• AIM OF THE TASK: Write out only the span of lines that begins at the line with "scene = bpy.context.scene" and ends at the line with "made[o].parent = made.get(o.parent, o.parent)". Keep both end lines, word for word.

───

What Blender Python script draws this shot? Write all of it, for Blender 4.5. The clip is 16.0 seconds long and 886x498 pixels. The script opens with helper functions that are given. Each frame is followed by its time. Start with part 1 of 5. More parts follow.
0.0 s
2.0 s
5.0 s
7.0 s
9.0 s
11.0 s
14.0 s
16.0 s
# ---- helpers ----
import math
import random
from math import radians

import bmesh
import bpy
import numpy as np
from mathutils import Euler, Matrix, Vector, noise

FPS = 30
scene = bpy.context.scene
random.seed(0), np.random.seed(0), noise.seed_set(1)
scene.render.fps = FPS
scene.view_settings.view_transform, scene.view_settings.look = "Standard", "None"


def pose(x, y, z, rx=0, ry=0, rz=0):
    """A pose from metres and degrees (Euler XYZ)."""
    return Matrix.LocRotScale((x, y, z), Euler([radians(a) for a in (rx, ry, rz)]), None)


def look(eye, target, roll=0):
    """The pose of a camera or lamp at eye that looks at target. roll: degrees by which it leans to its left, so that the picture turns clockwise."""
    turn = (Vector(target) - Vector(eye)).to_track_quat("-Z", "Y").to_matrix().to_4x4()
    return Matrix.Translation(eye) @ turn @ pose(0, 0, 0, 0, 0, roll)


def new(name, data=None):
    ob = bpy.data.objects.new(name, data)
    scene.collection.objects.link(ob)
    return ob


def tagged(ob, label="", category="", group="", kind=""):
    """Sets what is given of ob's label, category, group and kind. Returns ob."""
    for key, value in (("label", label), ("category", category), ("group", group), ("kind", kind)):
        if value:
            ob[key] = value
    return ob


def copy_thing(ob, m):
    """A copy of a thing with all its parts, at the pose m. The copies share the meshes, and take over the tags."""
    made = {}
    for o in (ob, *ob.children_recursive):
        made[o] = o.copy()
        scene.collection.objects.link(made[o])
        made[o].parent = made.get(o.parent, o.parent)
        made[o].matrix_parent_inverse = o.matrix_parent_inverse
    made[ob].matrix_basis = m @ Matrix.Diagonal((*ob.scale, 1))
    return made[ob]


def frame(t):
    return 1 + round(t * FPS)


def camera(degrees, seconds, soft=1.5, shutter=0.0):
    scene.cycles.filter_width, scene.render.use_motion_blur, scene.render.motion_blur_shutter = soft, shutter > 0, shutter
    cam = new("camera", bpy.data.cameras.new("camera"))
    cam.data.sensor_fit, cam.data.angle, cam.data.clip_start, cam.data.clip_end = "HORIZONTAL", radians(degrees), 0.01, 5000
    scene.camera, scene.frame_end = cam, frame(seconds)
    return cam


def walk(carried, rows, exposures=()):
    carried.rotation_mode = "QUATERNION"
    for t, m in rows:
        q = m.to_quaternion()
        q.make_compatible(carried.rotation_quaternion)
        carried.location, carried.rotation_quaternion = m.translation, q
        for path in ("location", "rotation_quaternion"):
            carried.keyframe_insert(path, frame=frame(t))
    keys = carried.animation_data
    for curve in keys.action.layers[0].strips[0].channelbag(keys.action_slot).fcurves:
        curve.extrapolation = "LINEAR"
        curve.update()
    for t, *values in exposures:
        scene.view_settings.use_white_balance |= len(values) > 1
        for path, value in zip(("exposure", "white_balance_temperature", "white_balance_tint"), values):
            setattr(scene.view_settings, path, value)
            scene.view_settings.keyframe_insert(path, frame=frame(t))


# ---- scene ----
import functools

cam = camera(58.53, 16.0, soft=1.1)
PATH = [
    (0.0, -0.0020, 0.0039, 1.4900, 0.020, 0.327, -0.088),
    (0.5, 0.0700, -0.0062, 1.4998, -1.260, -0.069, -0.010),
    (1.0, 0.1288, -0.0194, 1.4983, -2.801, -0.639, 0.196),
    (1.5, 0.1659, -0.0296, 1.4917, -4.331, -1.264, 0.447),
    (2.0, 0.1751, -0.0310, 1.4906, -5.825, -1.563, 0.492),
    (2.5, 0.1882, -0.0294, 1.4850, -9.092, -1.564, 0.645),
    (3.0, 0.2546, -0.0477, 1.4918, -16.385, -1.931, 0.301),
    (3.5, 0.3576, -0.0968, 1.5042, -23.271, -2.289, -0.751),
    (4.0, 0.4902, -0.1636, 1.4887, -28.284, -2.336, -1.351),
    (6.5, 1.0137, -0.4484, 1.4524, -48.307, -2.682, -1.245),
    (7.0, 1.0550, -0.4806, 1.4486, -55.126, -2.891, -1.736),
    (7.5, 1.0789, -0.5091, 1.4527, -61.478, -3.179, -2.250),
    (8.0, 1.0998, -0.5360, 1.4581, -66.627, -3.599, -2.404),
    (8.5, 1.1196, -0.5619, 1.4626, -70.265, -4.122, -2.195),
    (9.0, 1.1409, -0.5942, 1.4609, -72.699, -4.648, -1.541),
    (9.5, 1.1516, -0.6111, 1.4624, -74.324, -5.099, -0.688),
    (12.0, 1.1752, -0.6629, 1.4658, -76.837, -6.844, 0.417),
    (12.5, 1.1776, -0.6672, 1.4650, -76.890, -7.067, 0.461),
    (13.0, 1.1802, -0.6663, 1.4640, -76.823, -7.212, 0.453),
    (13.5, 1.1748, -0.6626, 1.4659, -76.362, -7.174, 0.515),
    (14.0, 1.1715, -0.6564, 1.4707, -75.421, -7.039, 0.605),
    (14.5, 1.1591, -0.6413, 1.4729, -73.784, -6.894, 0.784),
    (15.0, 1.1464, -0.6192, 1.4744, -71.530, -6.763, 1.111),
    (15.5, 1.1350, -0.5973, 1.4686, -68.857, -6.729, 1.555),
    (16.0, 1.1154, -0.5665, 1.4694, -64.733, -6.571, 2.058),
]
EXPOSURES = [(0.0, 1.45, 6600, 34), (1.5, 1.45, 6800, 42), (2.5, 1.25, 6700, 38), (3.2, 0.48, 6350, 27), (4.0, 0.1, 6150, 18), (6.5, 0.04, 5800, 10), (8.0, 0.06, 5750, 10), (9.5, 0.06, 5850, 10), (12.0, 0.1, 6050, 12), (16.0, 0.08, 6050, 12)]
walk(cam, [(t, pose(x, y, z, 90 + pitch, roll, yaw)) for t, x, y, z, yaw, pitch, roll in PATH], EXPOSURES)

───

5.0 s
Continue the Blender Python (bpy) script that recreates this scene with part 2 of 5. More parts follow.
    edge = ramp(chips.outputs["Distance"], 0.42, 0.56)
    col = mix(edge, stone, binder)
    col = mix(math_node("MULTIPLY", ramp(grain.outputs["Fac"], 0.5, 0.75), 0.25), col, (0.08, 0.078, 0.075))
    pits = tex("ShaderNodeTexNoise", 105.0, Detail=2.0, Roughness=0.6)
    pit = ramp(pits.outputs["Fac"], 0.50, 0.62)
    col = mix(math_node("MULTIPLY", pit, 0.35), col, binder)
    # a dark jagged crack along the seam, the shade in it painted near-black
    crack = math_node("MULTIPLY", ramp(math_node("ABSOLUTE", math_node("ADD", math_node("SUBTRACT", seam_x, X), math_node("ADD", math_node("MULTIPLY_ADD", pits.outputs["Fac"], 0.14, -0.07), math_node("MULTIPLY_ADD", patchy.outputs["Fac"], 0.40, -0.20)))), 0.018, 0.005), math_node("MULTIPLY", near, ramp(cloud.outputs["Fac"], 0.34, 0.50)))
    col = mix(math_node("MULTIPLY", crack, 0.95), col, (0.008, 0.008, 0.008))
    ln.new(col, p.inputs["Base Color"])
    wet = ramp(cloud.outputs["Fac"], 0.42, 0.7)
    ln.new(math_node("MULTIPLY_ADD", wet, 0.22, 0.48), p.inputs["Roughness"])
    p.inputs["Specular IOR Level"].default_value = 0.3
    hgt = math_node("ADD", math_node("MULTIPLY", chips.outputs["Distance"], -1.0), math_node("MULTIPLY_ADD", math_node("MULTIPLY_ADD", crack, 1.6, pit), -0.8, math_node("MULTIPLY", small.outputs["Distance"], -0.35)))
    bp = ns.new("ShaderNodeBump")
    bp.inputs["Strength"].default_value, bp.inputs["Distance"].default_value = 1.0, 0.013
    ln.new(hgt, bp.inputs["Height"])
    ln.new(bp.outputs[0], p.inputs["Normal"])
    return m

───

• FINISHED EXERCISE:
scene = bpy.context.scene
random.seed(0), np.random.seed(0), noise.seed_set(1)
scene.render.fps = FPS
scene.view_settings.view_transform, scene.view_settings.look = "Standard", "None"


def pose(x, y, z, rx=0, ry=0, rz=0):
    """A pose from metres and degrees (Euler XYZ)."""
    return Matrix.LocRotScale((x, y, z), Euler([radians(a) for a in (rx, ry, rz)]), None)


def look(eye, target, roll=0):
    """The pose of a camera or lamp at eye that looks at target. roll: degrees by which it leans to its left, so that the picture turns clockwise."""
    turn = (Vector(target) - Vector(eye)).to_track_quat("-Z", "Y").to_matrix().to_4x4()
    return Matrix.Translation(eye) @ turn @ pose(0, 0, 0, 0, 0, roll)


def new(name, data=None):
    ob = bpy.data.objects.new(name, data)
    scene.collection.objects.link(ob)
    return ob


def tagged(ob, label="", category="", group="", kind=""):
    """Sets what is given of ob's label, category, group and kind. Returns ob."""
    for key, value in (("label", label), ("category", category), ("group", group), ("kind", kind)):
        if value:
            ob[key] = value
    return ob


def copy_thing(ob, m):
    """A copy of a thing with all its parts, at the pose m. The copies share the meshes, and take over the tags."""
    made = {}
    for o in (ob, *ob.children_recursive):
        made[o] = o.copy()
        scene.collection.objects.link(made[o])
        made[o].parent = made.get(o.parent, o.parent)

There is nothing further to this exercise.